Kuefler then analyzes each vita’s portrait of Gerald. As one might expect, he explores how these monastic writers made the case for a saint who was not merely a layman, but one tangled up with wealth, power, and—most problematic—violence. [End Page 610] More unexpectedly, Kuefler does this in part by reading each vita as reflecting its author’s own life, in the most intimate sense: not merely his earthly ties and concerns but also his possible “regrets” about having renounced the world (pp. 60–61) or doubts that his personal “sacrifice … was truly worthwhile” (p. 82). Much of this discussion necessarily takes place in the subjunctive (“How could [Odo] not have paused to reflect on what his own life might have been?” [pp. 60–61]). Here, too, skeptical readers may want further evidence. Yet Kuefler’s challenge to historians to rethink how we read hagiographical texts, which, after all, were the work of specific (if mostly unknown) individuals, is certainly apt.

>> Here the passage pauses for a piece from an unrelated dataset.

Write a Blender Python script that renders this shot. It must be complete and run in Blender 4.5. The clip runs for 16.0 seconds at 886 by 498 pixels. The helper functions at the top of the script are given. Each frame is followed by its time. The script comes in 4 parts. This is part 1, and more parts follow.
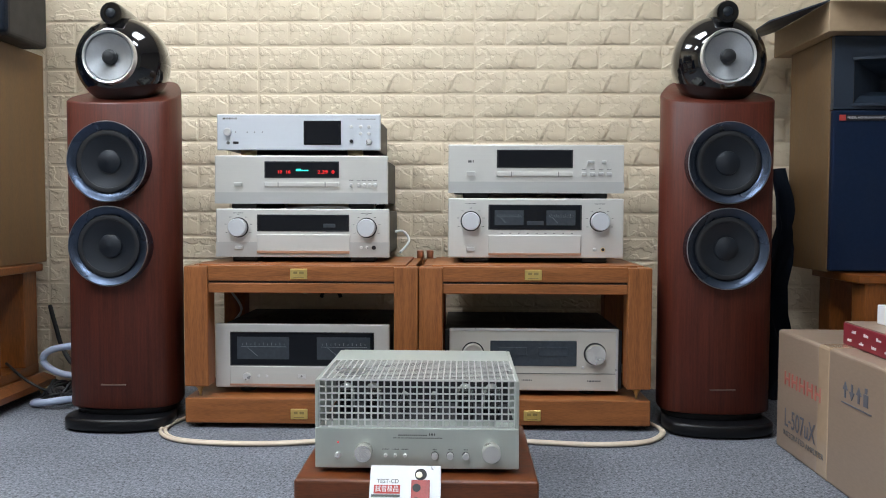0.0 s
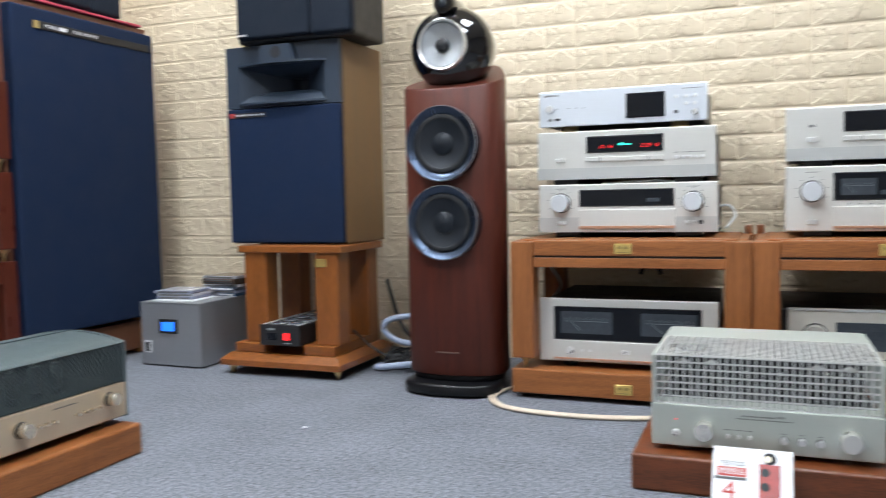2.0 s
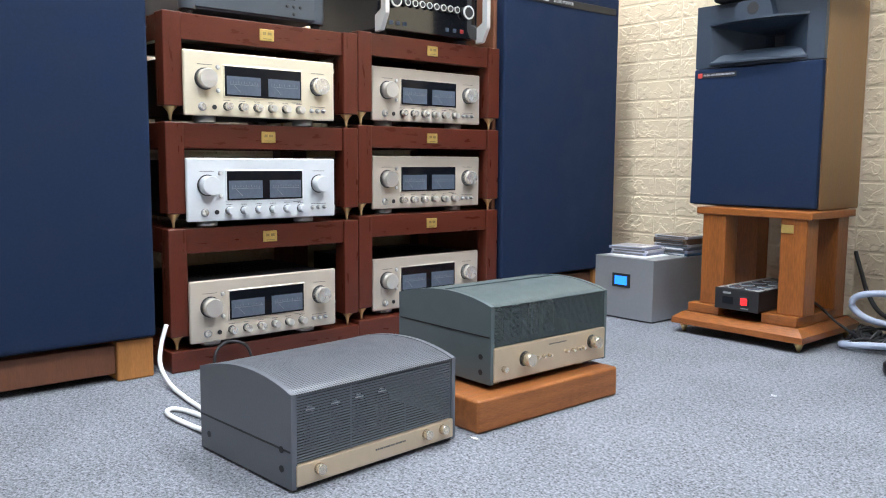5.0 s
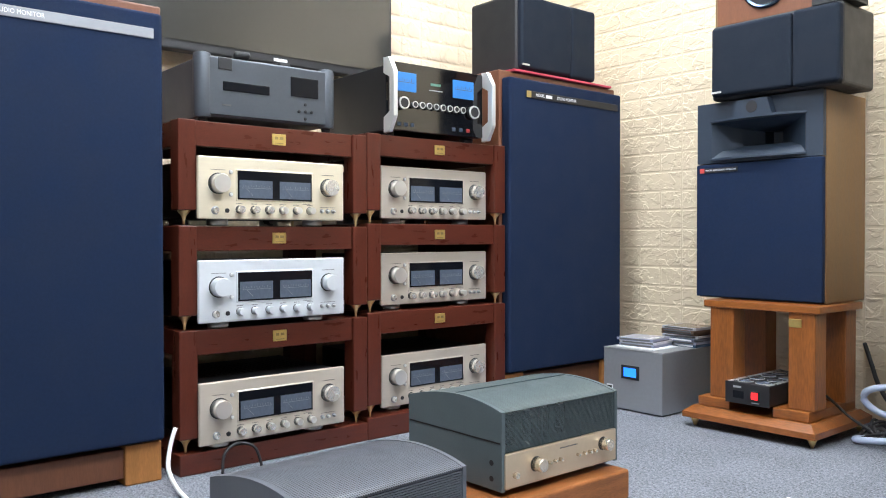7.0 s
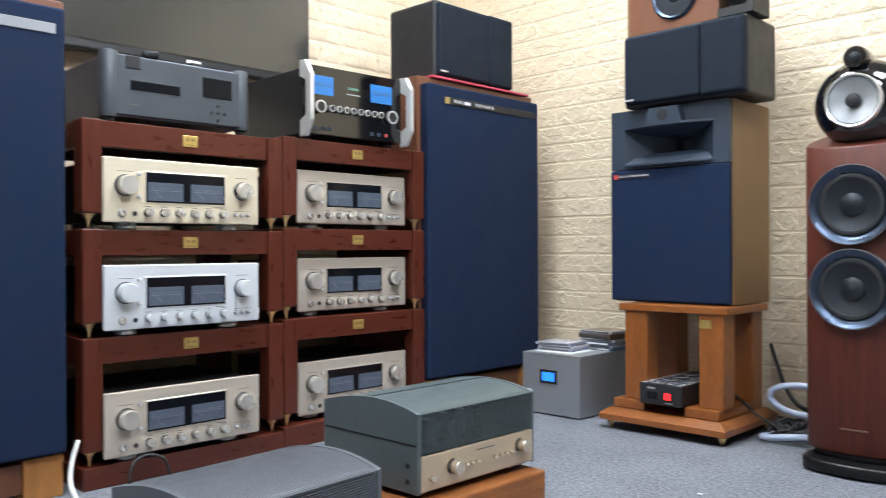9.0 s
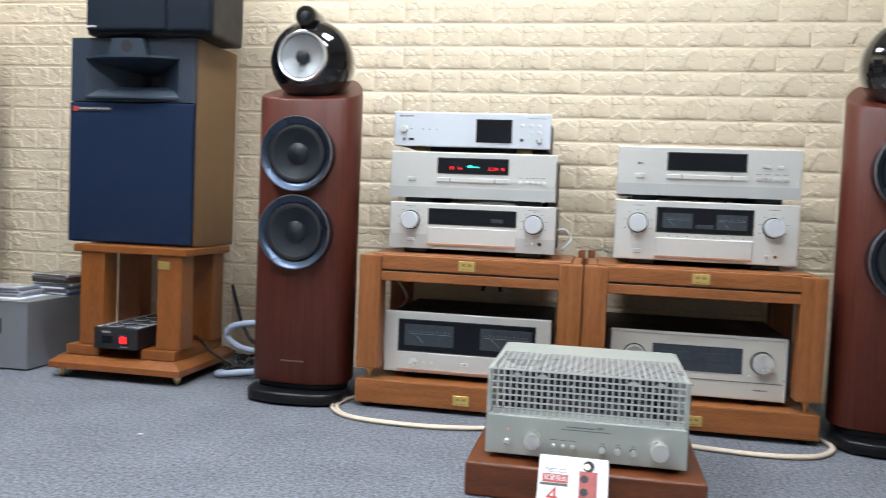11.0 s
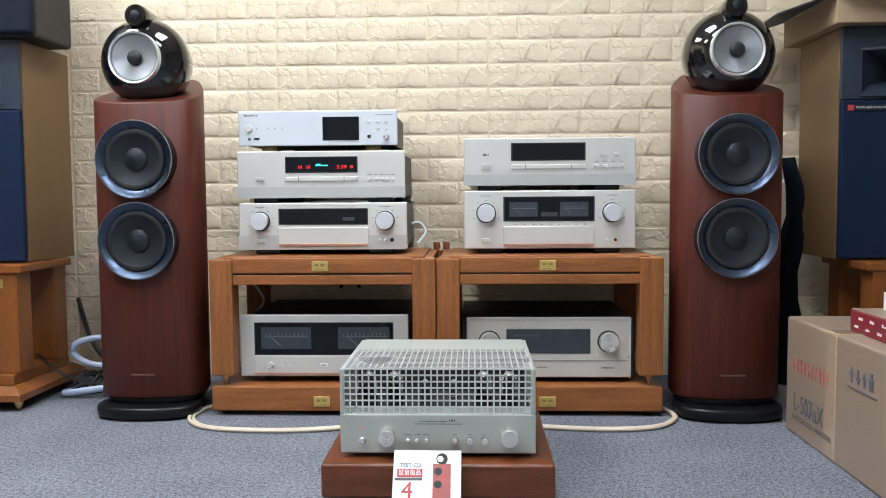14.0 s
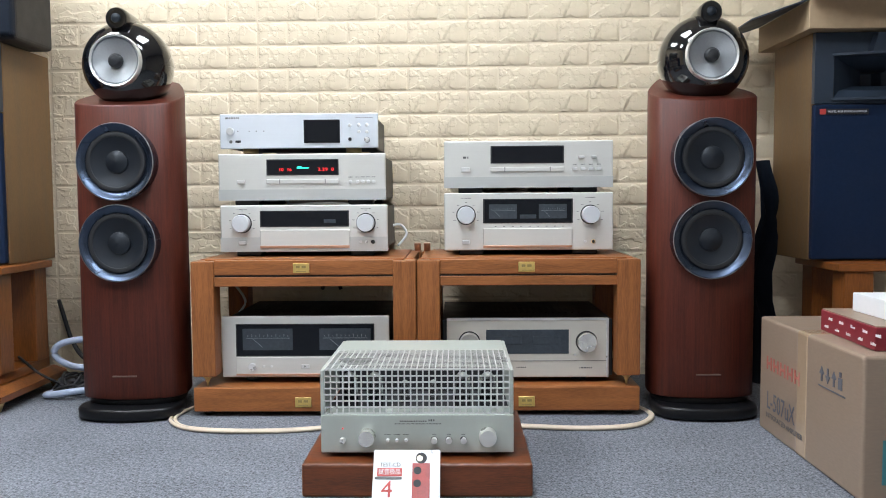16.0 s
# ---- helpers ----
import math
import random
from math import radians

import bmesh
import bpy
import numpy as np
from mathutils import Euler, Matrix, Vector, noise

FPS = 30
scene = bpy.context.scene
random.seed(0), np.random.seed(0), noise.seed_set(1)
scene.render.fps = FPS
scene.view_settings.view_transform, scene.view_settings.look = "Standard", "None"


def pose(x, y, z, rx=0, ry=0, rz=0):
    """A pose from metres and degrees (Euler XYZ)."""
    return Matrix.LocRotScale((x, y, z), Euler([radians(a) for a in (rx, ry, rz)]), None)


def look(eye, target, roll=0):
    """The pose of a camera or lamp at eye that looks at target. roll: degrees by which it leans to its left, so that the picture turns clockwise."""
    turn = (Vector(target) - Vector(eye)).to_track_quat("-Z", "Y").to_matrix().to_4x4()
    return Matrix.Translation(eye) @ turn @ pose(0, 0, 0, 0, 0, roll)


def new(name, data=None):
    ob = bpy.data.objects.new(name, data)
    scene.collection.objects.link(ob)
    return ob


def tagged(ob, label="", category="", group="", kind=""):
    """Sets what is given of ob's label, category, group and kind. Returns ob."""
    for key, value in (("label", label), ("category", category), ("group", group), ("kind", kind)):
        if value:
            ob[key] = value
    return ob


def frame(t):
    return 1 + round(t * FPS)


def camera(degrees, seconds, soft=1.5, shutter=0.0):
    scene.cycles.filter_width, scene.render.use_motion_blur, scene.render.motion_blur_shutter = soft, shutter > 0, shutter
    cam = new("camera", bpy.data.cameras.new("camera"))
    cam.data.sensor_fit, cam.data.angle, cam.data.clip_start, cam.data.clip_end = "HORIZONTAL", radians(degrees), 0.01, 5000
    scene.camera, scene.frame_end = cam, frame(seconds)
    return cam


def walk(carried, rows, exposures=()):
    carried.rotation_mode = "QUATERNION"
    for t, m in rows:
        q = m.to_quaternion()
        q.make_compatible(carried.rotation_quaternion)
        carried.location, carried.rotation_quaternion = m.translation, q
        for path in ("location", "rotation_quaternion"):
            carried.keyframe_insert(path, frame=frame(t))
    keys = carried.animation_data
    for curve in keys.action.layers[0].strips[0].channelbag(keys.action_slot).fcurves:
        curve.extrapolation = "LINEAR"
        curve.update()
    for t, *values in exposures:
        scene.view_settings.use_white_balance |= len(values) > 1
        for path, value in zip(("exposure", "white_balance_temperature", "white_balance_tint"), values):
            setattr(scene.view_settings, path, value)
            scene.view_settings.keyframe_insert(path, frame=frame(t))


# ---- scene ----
cam = camera(57.0, 16.0, soft=1.0, shutter=0.4)
PATH = [
    (0, (0.091, 0.089, 0.571), (0.044, 2.086, 0.476), 0.2),
    (0.5, (0.084, 0.089, 0.571), (0.021, 2.086, 0.467), 0.1),
    (1, (0.059, 0.087, 0.567), (-0.229, 2.063, 0.452), -0.1),
    (1.5, (0.029, 0.087, 0.562), (-0.468, 2.02, 0.436), -0.6),
    (2, (0.01, 0.081, 0.55), (-0.727, 1.936, 0.42), -1.2),
    (2.5, (-0.042, 0.019, 0.543), (-1.115, 1.699, 0.377), -2.2),
    (3, (-0.078, -0.009, 0.527), (-1.322, 1.542, 0.315), -1.3),
    (3.5, (-0.076, -0.028, 0.525), (-1.466, 1.388, 0.273), -1.2),
    (3.7, (-0.09, -0.035, 0.522), (-1.523, 1.335, 0.258), -1.0),
    (5.8, (-0.113, -0.064, 0.572), (-1.631, 1.228, 0.412), 1.0),
    (6, (-0.11, -0.064, 0.578), (-1.629, 1.23, 0.439), 1.0),
    (6.5, (-0.107, -0.07, 0.595), (-1.631, 1.222, 0.515), 0.7),
    (7, (-0.105, -0.077, 0.609), (-1.63, 1.217, 0.578), -0.1),
    (7.5, (-0.103, -0.081, 0.61), (-1.636, 1.204, 0.602), -0.9),
    (8, (-0.099, -0.076, 0.604), (-1.638, 1.202, 0.609), -0.9),
    (8.5, (-0.103, -0.069, 0.592), (-1.626, 1.228, 0.598), -0.7),
    (9, (-0.1, -0.053, 0.583), (-1.5, 1.375, 0.584), -0.3),
    (9.5, (-0.09, -0.037, 0.573), (-1.315, 1.544, 0.563), 0.4),
    (10, (-0.057, -0.016, 0.561), (-0.995, 1.749, 0.525), 1.5),
    (10.2, (-0.045, -0.006, 0.556), (-0.846, 1.826, 0.505), 2.1),
    (12.3, (0.086, 0.042, 0.58), (-0.017, 2.035, 0.455), 0.7),
    (12.5, (0.077, 0.038, 0.577), (-0.017, 2.032, 0.451), 0.8),
    (13, (0.072, 0.038, 0.581), (-0.019, 2.032, 0.456), 0.5),
    (13.5, (0.077, 0.036, 0.588), (-0.005, 2.03, 0.458), 0.0),
    (14, (0.081, 0.029, 0.588), (0.004, 2.023, 0.46), -0.4),
    (14.5, (0.085, 0.003, 0.589), (0.017, 1.998, 0.463), -0.7),
    (15, (0.092, -0.002, 0.592), (0.034, 1.994, 0.47), -0.8),
    (15.5, (0.089, 0.002, 0.595), (0.041, 1.998, 0.472), -0.6),
    (16, (0.091, 0.005, 0.594), (0.054, 2.0, 0.466), -0.4),
]
EXPOSURES = [(0, -0.48), (0.5, -0.47), (1, -0.33), (1.5, -0.15), (2.5, -0.17), (3, 0.15), (3.5, 0.22), (6, 0.33), (6.5, 0.3), (7, 0.22), (7.5, 0.05), (8.5, 0.02), (9.5, 0.10), (10.2, -0.12), (12.5, -0.16), (14.5, -0.20), (16, -0.17)]
walk(cam, [(t, look(eye, target, roll)) for t, eye, target, roll in PATH], EXPOSURES)

# ---- world and lamps ----
world = bpy.data.worlds.new("room_world")
scene.world = world
world.use_nodes = True
world.node_tree.nodes["Background"].inputs[0].default_value = (0.8, 0.9, 1.0, 1)
world.node_tree.nodes["Background"].inputs[1].default_value = 0.02
PANEL_POWER = 41.5
WALL_X, WALL_Y, ROOM_R, ROOM_F, CEIL = -2.66, 2.70, 2.80, -2.60, 2.55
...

The last three chapters trace the cult’s rise, fall, and transformation over some ten centuries. In particular, Kuefler seeks to identify factors that help to keep a saint’s memory vibrant and, conversely, those that lead to his or her being forgotten or “unmade.” As he proceeds through this vast sweep of time, Kuefler shifts from the highly specific (the fate of Gerald’s abbey in Aurillac and its dependencies) to the very broad (the rise of heretics and mendicants, the Protestant and Catholic Reformations, the French Revolution and its aftermath). The illuminating conclusion is that it takes quite a lot to make a saint stick: not just a good vita and abundant miracles but also assets such as a flourishing institution dedicated to his or her memory, or (better yet) a network of such institutions; a geographical situation favoring pilgrimage; alignment with spiritual fashion; peace and prosperity. The complex set of circumstances needed to keep any cult afloat leads Kuefler to suggest that “saints have life cycles,” and most do not survive the onslaught of history (p. 148).

This stimulating book will be of great interest to all who work on saints and hagiography. Kuefler challenges historians to grapple with important questions about Gerald of Aurillac, his promoters, and saints’ cults in general—shown here to be complex and fragile constructions.